I think you are just a bit confused by the C++ namespace issue. :-)

>If we had a lot of programmers who were willing to test this approach
>on a lot of different compilers, then I suppose it might be done
>"easily".  But I am skeptical that either your patch, or dgluss's
>patch (which merely fixes the problem for certain Microsoft
>platforms), will be widely portable; whereas the patch that I've
>proposed will basically revert to the way Bison used to do things, and
>this has apparently worked for many years, so I have more confidence
>in its portability.

As I said before, if now the genuine C++ support is around the corner,
within two months, then I do not see myself any need for the current to
support C++. Then all that stuff could be stripped out of it.

I do not use the compile C as C++ feature, as I wrote my own C++ stuff.

Basically, I do not care myself.
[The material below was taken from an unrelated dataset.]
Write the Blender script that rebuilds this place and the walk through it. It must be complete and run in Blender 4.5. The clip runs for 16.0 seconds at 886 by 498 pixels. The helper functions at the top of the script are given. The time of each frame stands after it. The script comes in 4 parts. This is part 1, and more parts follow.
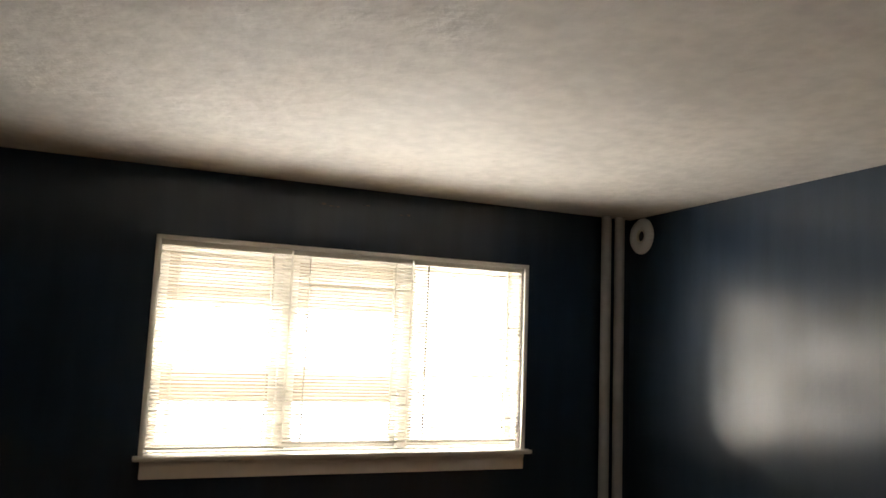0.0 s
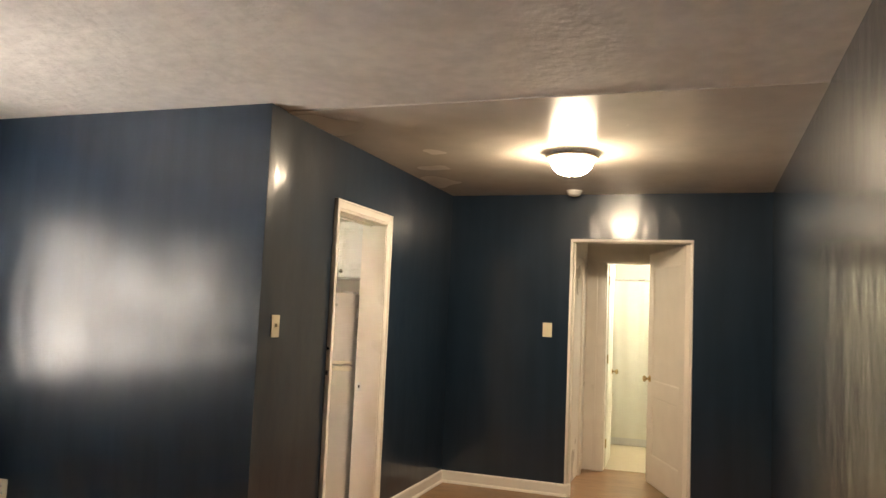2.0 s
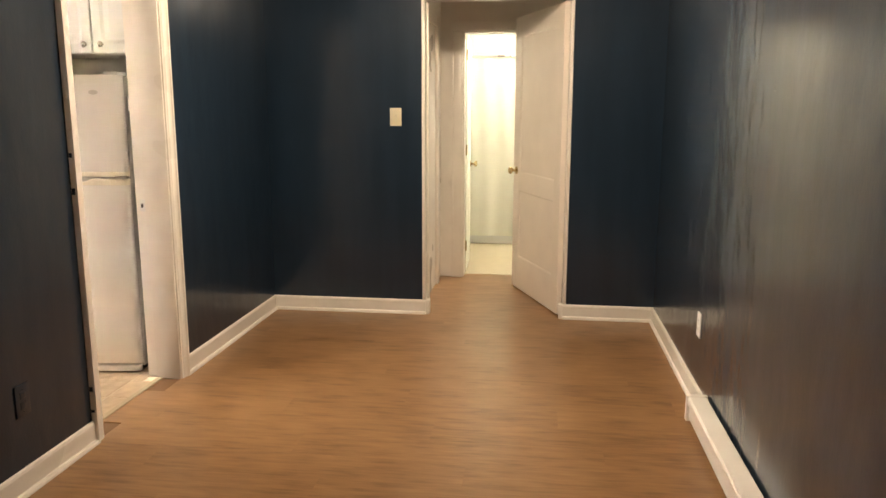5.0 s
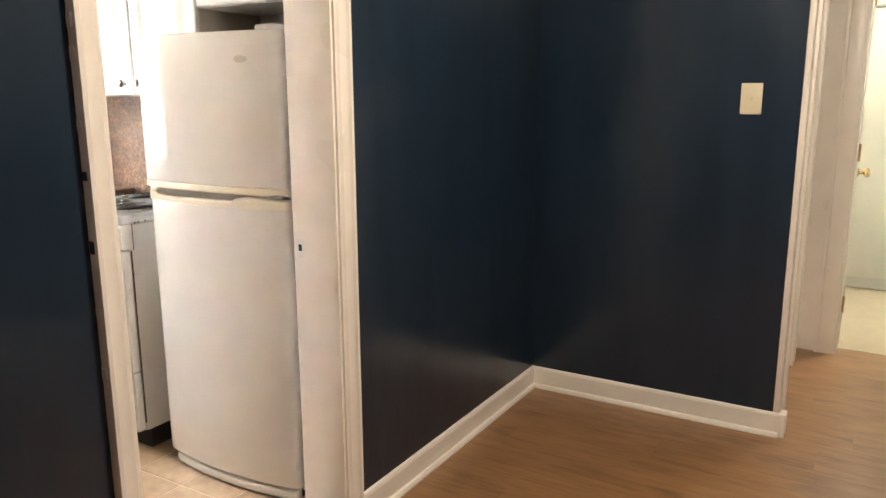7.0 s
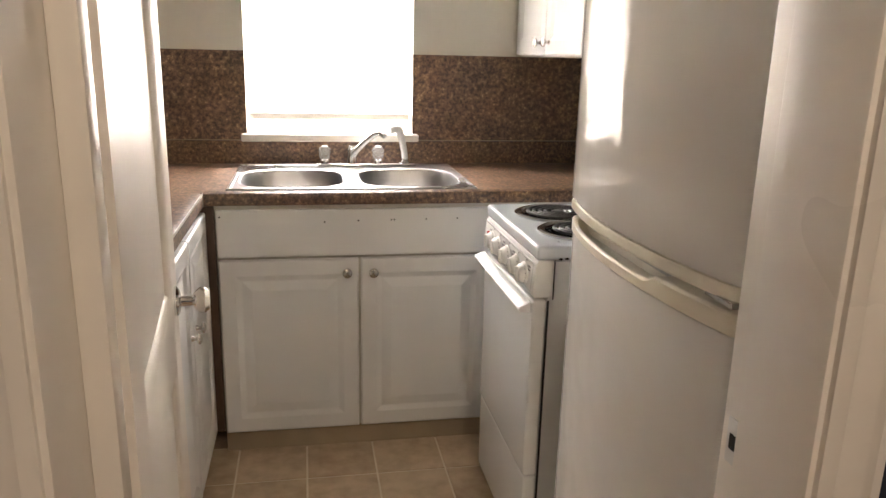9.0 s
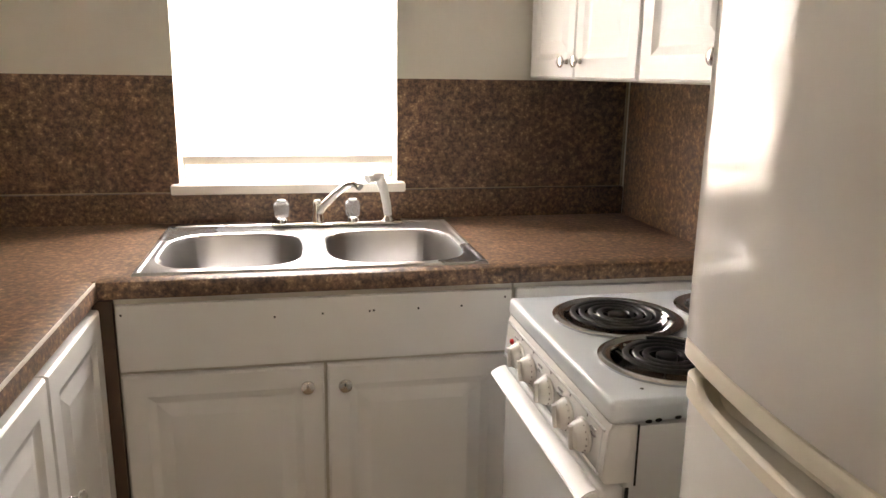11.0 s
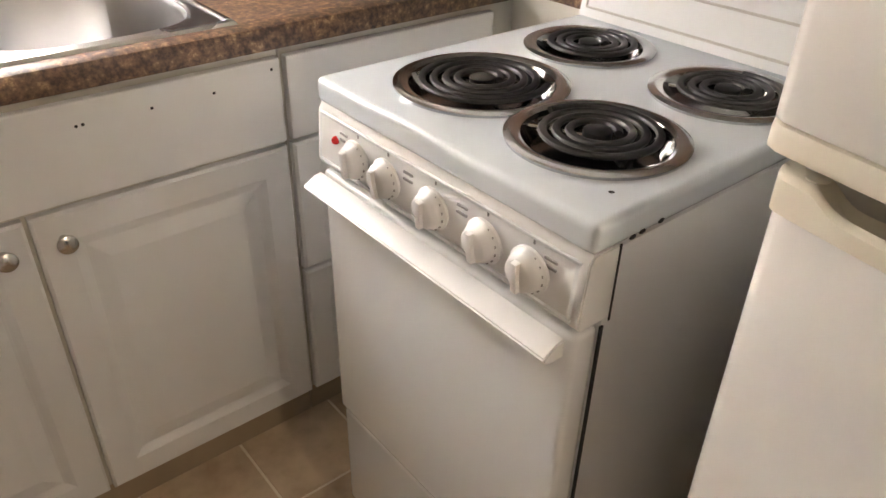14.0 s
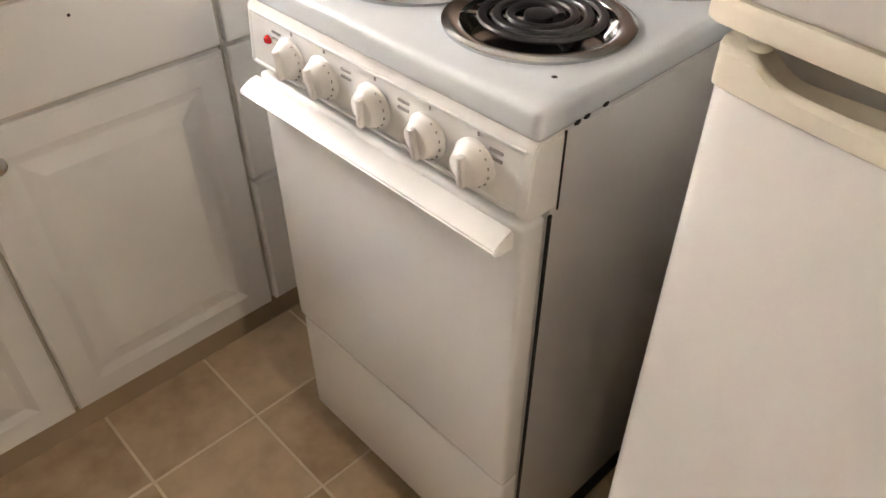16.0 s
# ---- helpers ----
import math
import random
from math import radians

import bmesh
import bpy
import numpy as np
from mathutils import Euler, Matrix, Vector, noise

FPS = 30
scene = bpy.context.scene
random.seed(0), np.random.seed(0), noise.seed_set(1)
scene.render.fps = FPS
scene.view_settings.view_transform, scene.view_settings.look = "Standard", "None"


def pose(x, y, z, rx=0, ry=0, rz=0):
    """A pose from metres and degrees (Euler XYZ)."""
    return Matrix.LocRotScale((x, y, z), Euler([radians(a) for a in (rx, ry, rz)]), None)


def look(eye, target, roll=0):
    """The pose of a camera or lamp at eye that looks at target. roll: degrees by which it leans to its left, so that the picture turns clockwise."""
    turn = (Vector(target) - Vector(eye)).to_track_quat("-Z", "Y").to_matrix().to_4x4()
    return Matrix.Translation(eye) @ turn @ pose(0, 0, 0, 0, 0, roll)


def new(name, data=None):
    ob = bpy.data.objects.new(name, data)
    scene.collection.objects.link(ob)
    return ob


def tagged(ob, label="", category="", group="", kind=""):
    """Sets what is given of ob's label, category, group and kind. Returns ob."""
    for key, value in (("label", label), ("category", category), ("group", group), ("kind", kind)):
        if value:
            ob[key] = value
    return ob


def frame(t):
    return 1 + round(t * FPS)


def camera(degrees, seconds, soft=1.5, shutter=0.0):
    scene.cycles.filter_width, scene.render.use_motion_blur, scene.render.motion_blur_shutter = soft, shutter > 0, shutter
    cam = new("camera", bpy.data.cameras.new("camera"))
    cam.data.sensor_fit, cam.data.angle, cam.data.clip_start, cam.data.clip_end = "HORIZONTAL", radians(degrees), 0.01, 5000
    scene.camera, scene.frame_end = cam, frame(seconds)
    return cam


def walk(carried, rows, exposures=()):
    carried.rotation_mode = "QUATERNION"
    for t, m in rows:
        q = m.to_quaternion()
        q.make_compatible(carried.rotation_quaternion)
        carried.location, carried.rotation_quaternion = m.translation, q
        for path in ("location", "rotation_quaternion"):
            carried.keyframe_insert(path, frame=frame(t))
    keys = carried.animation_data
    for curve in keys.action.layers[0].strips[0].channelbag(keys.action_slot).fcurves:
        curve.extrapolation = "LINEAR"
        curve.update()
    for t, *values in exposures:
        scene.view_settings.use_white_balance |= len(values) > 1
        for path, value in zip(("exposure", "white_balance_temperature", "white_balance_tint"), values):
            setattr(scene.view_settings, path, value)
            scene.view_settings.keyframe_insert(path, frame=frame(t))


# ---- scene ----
cam = camera(61.3, 16.0)
METRES, EYE, TILT, LEAN, TURN = 8.0, 1.5, 0.0, 0.0, -22.8
PATH = [
    (0, (0.038, 0.068, 1.54), (0.783, 1.908, 1.787), 2.3),
    (0.5, (0.071, 0.106, 1.511), (1.224, 1.717, 1.79), 2.2),
    (1, (0.093, 0.101, 1.481), (1.592, 1.4, 1.737), 2.7),
    (1.5, (0.134, 0.091, 1.461), (1.871, 1.057, 1.681), 2.5),
    (2, (0.139, 0.053, 1.464), (2.019, 0.716, 1.631), 2.5),
    (2.5, (0.154, 0.047, 1.462), (2.108, 0.463, 1.551), 1.9),
    (3, (0.176, 0.051, 1.455), (2.152, 0.343, 1.362), 0.5),
    (3.5, (0.307, 0.076, 1.395), (2.274, 0.296, 1.103), -0.2),
    (6, (2.408, 0.559, 1.392), (4.338, 0.868, 0.967), 0.0),
    (6.5, (2.864, 0.664, 1.388), (4.707, 1.312, 0.96), -0.0),
    (7, (3.272, 0.825, 1.372), (4.956, 1.825, 0.966), -0.2),
    (7.5, (3.682, 0.992, 1.377), (5.141, 2.299, 0.973), 1.3),
    (8, (3.98, 1.182, 1.377), (5.16, 2.735, 0.931), 1.9),
    (8.5, (4.234, 1.407, 1.363), (5.115, 3.143, 0.906), 1.9),
    (9, (4.458, 1.581, 1.374), (4.811, 3.483, 0.866), 1.4),
    (11.5, (4.562, 2.484, 1.383), (4.988, 4.387, 0.94), 0.4),
    (12, (4.555, 2.644, 1.374), (5.334, 4.442, 0.973), 0.8),
    (12.5, (4.518, 2.809, 1.393), (5.637, 4.414, 0.981), 1.3),
    (13, (4.508, 2.881, 1.382), (5.77, 4.345, 0.868), 2.3),
    (13.5, (4.504, 2.863, 1.347), (5.749, 4.26, 0.642), 2.2),
    (14, (4.49, 2.841, 1.299), (5.568, 4.132, 0.216), 1.2),
    (14.5, (4.487, 2.831, 1.281), (5.504, 4.015, 0.031), 0.6),
    (15, (4.489, 2.835, 1.281), (5.519, 3.971, -0.003), 0.6),
    (15.5, (4.493, 2.84, 1.285), (5.525, 3.936, -0.032), -0.2),
    (16, (4.507, 2.837, 1.283), (5.565, 3.945, -0.003), -0.0),
]
EXPOSURES = [(0, 1.1, 7200, 9), (0.5, 0.92, 7100, 9), (1, 1.45, 7200, 10), (1.5, 1.9, 7300, 12), (2, 2.0, 7300, 13), (2.5, 2.0, 7500, 14), (3.5, 2.22, 7400, 14), (6, 2.25, 6700, 14), (7, 2.1, 6400, 14), (8, 1.85, 6500, 15), (9, 0.9, 6700, 17), (11.5, 0.49, 6900, 18), (12, 0.28, 6800, 18), (12.5, 0.33, 6800, 18), (13, 0.6, 6900, 18), (13.5, 0.80, 6800, 18), (14.5, 1.13, 6800, 18), (16, 1.2, 6800, 18)]
walk(cam, [(t, look(eye, target, roll)) for t, eye, target, roll in PATH], EXPOSURES)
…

If the real C++ support is coming soon
like less than two months, can't people just use their own patches in that
time?

If you do not want to strip out the namespace stuff, then the patch might
look like:
#ifdef __cplusplus && !defined YYNO_NAMESPACE
# define YYSTD(x) std::x
#else
# define YYSTD(x) x
#endif

and similarly:

#  ifdef __cplusplus && !defined YYC_HEADERS
#   include <cstdlib> /* INFRINGES ON USER NAME SPACE */
#   define YYSIZE_T YYSTD(size_t)
#  else
#   ifdef __STDC__
#    include <stdlib.h> /* INFRINGES ON USER NAME SPACE */
#    define YYSIZE_T YYSTD(size_t)
#   endif
#  endif

Then, #define YYNO_NAMESPACE will get rid of the std:: namespace, and
#define YYC_HEADERS will makes sure <stdlib.h> is included instead of
<cstdlib>.

Then dgluss's MS patch would be:
#ifdef _WIN32
# define YYNO_NAMESPACE
# define YYC_HEADERS
#endif

But I feel it is very improbable that a newly released C++ compiler does
not have namespaces, even if it is MS's. I just can't believe that is so.
And why can't MS users write in that themselves the next two months, if no
the compiler does not use namespaces?

But if you want to strip all that C++ stuff, that is OK.

I think though that the best strategy would be to make as few changes as
possible with respect to C++ right now, while awaiting the real C++
support. (But the namespace and headers issue would remain under the
genuine C++ support. So one might want some such macros still then.)